[Dataset content]
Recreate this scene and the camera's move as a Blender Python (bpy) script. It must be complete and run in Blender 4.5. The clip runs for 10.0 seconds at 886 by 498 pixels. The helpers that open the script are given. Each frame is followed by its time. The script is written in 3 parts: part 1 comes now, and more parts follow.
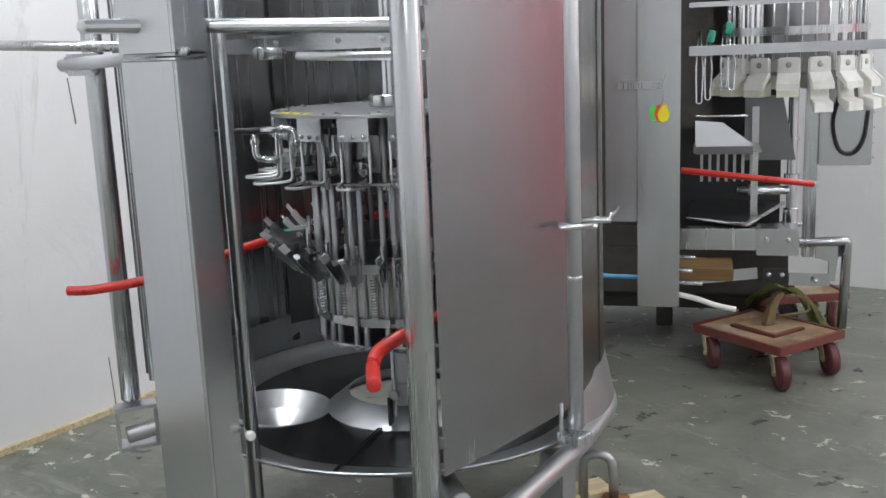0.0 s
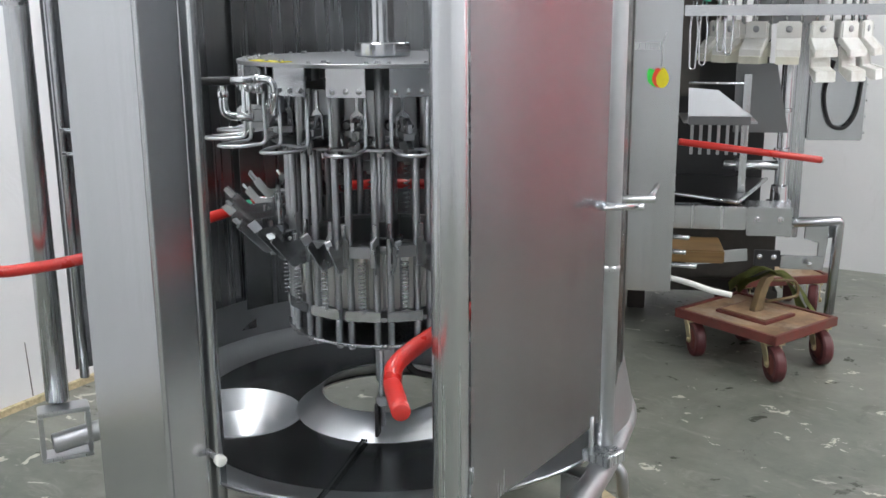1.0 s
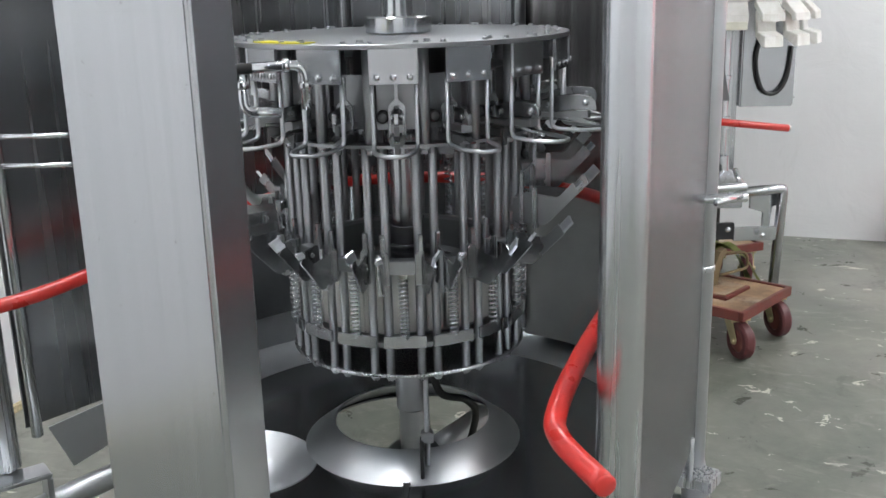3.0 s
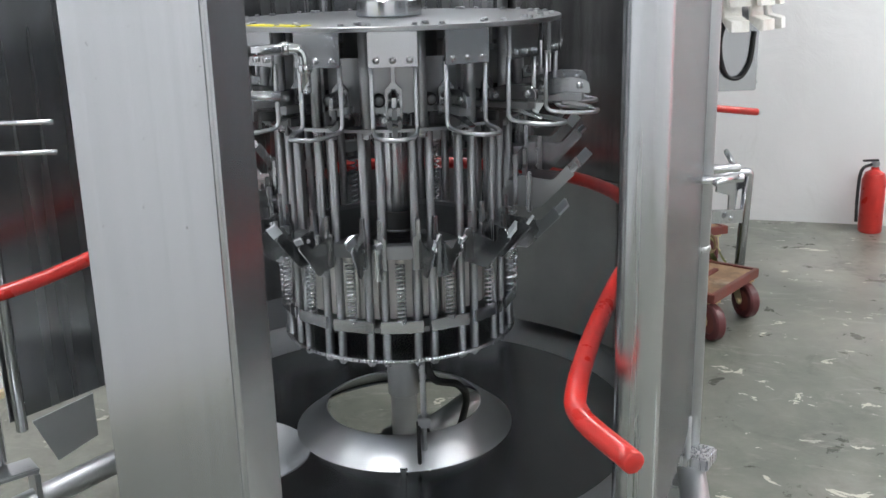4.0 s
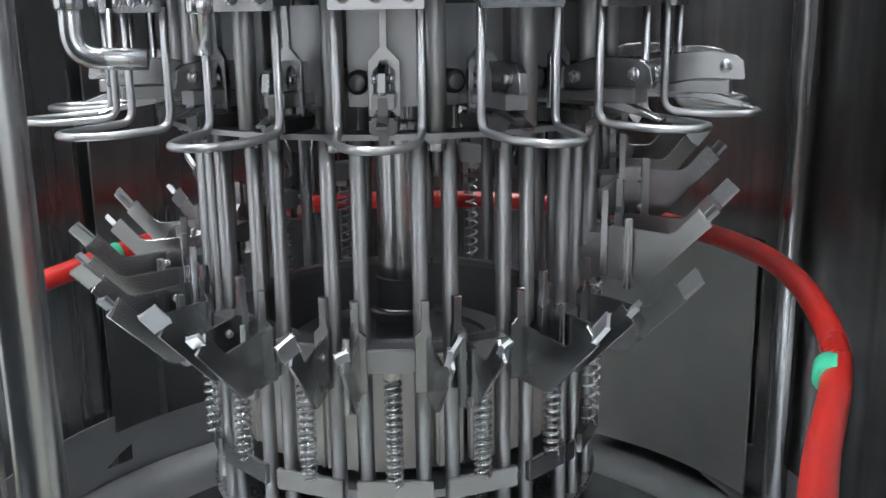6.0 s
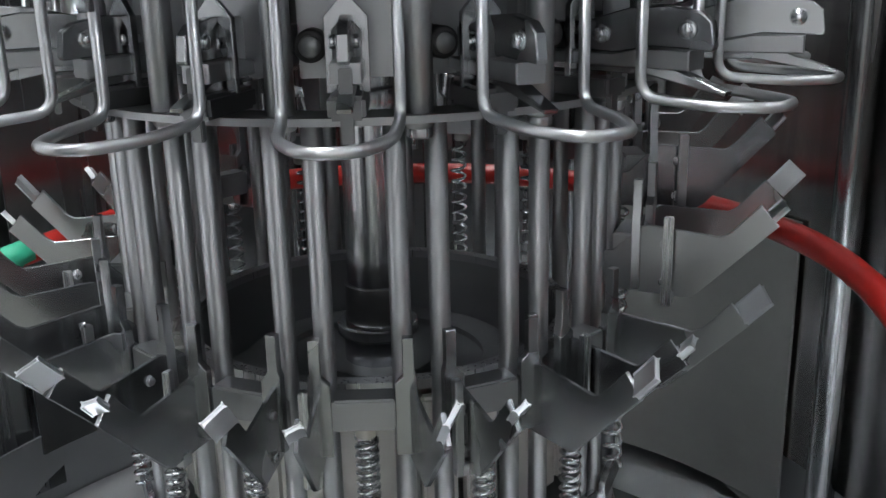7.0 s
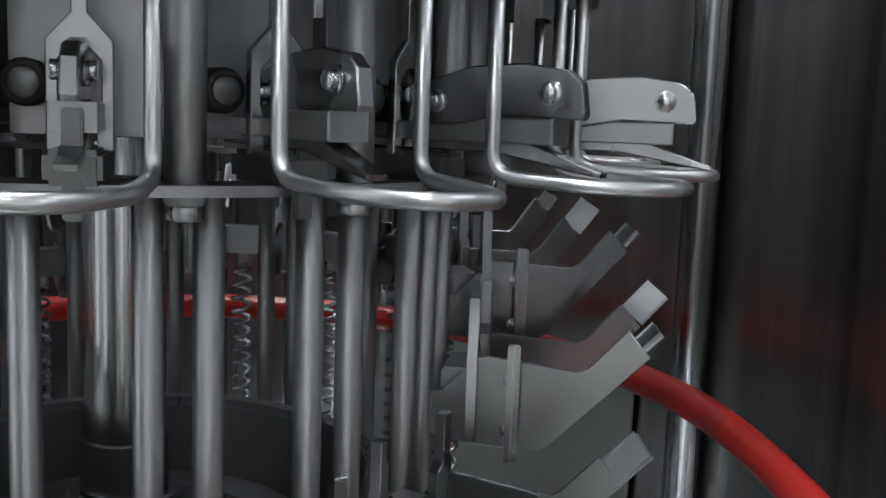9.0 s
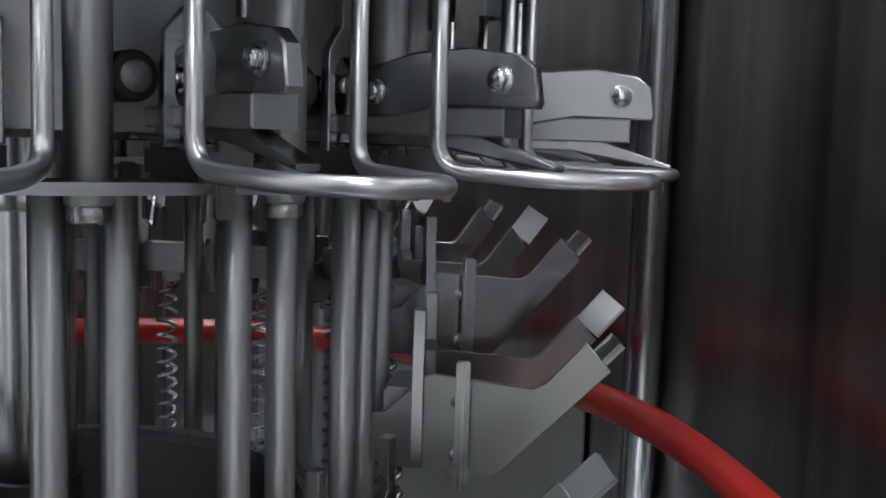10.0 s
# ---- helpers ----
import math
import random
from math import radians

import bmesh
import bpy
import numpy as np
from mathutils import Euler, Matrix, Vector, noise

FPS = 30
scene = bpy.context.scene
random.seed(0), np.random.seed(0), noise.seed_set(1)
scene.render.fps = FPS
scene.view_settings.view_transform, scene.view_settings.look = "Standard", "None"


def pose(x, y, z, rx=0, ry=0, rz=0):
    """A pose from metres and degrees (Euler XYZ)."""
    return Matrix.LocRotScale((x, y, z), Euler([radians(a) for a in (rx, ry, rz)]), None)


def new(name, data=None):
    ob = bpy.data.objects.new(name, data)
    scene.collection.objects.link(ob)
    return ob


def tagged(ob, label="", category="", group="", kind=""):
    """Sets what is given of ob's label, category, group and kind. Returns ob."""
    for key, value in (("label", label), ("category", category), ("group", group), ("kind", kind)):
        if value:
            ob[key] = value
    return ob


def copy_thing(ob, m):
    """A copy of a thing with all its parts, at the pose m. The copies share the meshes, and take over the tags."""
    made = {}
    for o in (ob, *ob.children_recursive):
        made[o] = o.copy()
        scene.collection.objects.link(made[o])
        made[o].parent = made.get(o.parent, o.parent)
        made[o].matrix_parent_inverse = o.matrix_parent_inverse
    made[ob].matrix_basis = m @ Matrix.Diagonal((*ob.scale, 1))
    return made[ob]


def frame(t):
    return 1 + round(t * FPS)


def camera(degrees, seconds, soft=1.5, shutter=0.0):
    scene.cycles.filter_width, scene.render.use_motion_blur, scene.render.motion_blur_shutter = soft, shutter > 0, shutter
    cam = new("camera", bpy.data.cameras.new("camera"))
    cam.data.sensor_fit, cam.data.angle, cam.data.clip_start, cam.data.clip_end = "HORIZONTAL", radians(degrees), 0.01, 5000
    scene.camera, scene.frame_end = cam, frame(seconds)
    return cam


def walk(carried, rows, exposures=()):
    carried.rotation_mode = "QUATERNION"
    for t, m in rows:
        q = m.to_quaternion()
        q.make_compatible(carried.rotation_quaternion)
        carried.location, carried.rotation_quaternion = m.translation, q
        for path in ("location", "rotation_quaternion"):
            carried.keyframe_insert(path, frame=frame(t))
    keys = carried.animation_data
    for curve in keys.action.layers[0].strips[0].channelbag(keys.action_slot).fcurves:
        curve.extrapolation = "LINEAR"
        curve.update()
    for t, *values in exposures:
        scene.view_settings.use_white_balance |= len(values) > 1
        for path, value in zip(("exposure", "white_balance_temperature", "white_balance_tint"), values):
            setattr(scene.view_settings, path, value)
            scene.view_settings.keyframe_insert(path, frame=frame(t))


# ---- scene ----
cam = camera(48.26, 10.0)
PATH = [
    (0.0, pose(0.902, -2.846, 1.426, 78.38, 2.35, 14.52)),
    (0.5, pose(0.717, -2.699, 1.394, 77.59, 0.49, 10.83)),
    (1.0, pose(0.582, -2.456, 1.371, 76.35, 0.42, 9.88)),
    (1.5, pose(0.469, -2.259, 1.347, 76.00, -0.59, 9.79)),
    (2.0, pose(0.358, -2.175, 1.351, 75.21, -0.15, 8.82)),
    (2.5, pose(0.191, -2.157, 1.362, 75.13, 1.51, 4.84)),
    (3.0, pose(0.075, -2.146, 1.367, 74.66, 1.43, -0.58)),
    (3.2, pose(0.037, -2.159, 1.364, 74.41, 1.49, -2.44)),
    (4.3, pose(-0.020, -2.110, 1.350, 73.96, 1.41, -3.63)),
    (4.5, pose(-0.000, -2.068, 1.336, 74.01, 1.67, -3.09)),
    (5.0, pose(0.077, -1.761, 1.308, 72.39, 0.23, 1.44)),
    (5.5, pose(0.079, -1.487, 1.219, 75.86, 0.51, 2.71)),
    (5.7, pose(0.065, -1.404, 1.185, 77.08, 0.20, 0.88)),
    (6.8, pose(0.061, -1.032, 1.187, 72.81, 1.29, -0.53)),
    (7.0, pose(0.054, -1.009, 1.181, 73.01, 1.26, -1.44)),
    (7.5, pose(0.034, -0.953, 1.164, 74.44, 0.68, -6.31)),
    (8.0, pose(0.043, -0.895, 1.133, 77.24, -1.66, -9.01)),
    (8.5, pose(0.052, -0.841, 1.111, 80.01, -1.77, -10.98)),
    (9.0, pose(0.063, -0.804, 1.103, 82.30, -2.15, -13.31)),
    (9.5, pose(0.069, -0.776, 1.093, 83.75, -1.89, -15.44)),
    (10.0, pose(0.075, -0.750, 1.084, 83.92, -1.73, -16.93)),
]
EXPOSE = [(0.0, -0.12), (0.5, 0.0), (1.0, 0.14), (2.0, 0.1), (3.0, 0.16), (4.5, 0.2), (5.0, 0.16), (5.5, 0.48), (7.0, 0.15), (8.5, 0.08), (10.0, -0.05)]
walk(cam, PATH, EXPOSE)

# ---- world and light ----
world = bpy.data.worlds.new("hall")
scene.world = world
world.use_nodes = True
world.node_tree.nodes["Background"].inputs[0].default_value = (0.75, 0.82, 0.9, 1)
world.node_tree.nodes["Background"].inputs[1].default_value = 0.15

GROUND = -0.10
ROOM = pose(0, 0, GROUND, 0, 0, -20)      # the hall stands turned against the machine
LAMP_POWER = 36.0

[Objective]
Repeat the material above word for word and skip every image in it.

[Written solution]
Recreate this scene and the camera's move as a Blender Python (bpy) script. It must be complete and run in Blender 4.5. The clip runs for 10.0 seconds at 886 by 498 pixels. The helpers that open the script are given. Each frame is followed by its time. The script is written in 3 parts: part 1 comes now, and more parts follow.
0.0 s
1.0 s
3.0 s
4.0 s
6.0 s
7.0 s
9.0 s
10.0 s
# ---- helpers ----
import math
import random
from math import radians

import bmesh
import bpy
import numpy as np
from mathutils import Euler, Matrix, Vector, noise

FPS = 30
scene = bpy.context.scene
random.seed(0), np.random.seed(0), noise.seed_set(1)
scene.render.fps = FPS
scene.view_settings.view_transform, scene.view_settings.look = "Standard", "None"


def pose(x, y, z, rx=0, ry=0, rz=0):
    """A pose from metres and degrees (Euler XYZ)."""
    return Matrix.LocRotScale((x, y, z), Euler([radians(a) for a in (rx, ry, rz)]), None)


def new(name, data=None):
    ob = bpy.data.objects.new(name, data)
    scene.collection.objects.link(ob)
    return ob


def tagged(ob, label="", category="", group="", kind=""):
    """Sets what is given of ob's label, category, group and kind. Returns ob."""
    for key, value in (("label", label), ("category", category), ("group", group), ("kind", kind)):
        if value:
            ob[key] = value
    return ob


def copy_thing(ob, m):
    """A copy of a thing with all its parts, at the pose m. The copies share the meshes, and take over the tags."""
    made = {}
    for o in (ob, *ob.children_recursive):
        made[o] = o.copy()
        scene.collection.objects.link(made[o])
        made[o].parent = made.get(o.parent, o.parent)
        made[o].matrix_parent_inverse = o.matrix_parent_inverse
    made[ob].matrix_basis = m @ Matrix.Diagonal((*ob.scale, 1))
    return made[ob]


def frame(t):
    return 1 + round(t * FPS)


def camera(degrees, seconds, soft=1.5, shutter=0.0):
    scene.cycles.filter_width, scene.render.use_motion_blur, scene.render.motion_blur_shutter = soft, shutter > 0, shutter
    cam = new("camera", bpy.data.cameras.new("camera"))
    cam.data.sensor_fit, cam.data.angle, cam.data.clip_start, cam.data.clip_end = "HORIZONTAL", radians(degrees), 0.01, 5000
    scene.camera, scene.frame_end = cam, frame(seconds)
    return cam


def walk(carried, rows, exposures=()):
    carried.rotation_mode = "QUATERNION"
    for t, m in rows:
        q = m.to_quaternion()
        q.make_compatible(carried.rotation_quaternion)
        carried.location, carried.rotation_quaternion = m.translation, q
        for path in ("location", "rotation_quaternion"):
            carried.keyframe_insert(path, frame=frame(t))
    keys = carried.animation_data
    for curve in keys.action.layers[0].strips[0].channelbag(keys.action_slot).fcurves:
        curve.extrapolation = "LINEAR"
        curve.update()
    for t, *values in exposures:
        scene.view_settings.use_white_balance |= len(values) > 1
        for path, value in zip(("exposure", "white_balance_temperature", "white_balance_tint"), values):
            setattr(scene.view_settings, path, value)
            scene.view_settings.keyframe_insert(path, frame=frame(t))


# ---- scene ----
cam = camera(48.26, 10.0)
PATH = [
    (0.0, pose(0.902, -2.846, 1.426, 78.38, 2.35, 14.52)),
    (0.5, pose(0.717, -2.699, 1.394, 77.59, 0.49, 10.83)),
    (1.0, pose(0.582, -2.456, 1.371, 76.35, 0.42, 9.88)),
    (1.5, pose(0.469, -2.259, 1.347, 76.00, -0.59, 9.79)),
    (2.0, pose(0.358, -2.175, 1.351, 75.21, -0.15, 8.82)),
    (2.5, pose(0.191, -2.157, 1.362, 75.13, 1.51, 4.84)),
    (3.0, pose(0.075, -2.146, 1.367, 74.66, 1.43, -0.58)),
    (3.2, pose(0.037, -2.159, 1.364, 74.41, 1.49, -2.44)),
    (4.3, pose(-0.020, -2.110, 1.350, 73.96, 1.41, -3.63)),
    (4.5, pose(-0.000, -2.068, 1.336, 74.01, 1.67, -3.09)),
    (5.0, pose(0.077, -1.761, 1.308, 72.39, 0.23, 1.44)),
    (5.5, pose(0.079, -1.487, 1.219, 75.86, 0.51, 2.71)),
    (5.7, pose(0.065, -1.404, 1.185, 77.08, 0.20, 0.88)),
    (6.8, pose(0.061, -1.032, 1.187, 72.81, 1.29, -0.53)),
    (7.0, pose(0.054, -1.009, 1.181, 73.01, 1.26, -1.44)),
    (7.5, pose(0.034, -0.953, 1.164, 74.44, 0.68, -6.31)),
    (8.0, pose(0.043, -0.895, 1.133, 77.24, -1.66, -9.01)),
    (8.5, pose(0.052, -0.841, 1.111, 80.01, -1.77, -10.98)),
    (9.0, pose(0.063, -0.804, 1.103, 82.30, -2.15, -13.31)),
    (9.5, pose(0.069, -0.776, 1.093, 83.75, -1.89, -15.44)),
    (10.0, pose(0.075, -0.750, 1.084, 83.92, -1.73, -16.93)),
]
EXPOSE = [(0.0, -0.12), (0.5, 0.0), (1.0, 0.14), (2.0, 0.1), (3.0, 0.16), (4.5, 0.2), (5.0, 0.16), (5.5, 0.48), (7.0, 0.15), (8.5, 0.08), (10.0, -0.05)]
walk(cam, PATH, EXPOSE)

# ---- world and light ----
world = bpy.data.worlds.new("hall")
scene.world = world
world.use_nodes = True
world.node_tree.nodes["Background"].inputs[0].default_value = (0.75, 0.82, 0.9, 1)
world.node_tree.nodes["Background"].inputs[1].default_value = 0.15

GROUND = -0.10
ROOM = pose(0, 0, GROUND, 0, 0, -20)      # the hall stands turned against the machine
LAMP_POWER = 36.0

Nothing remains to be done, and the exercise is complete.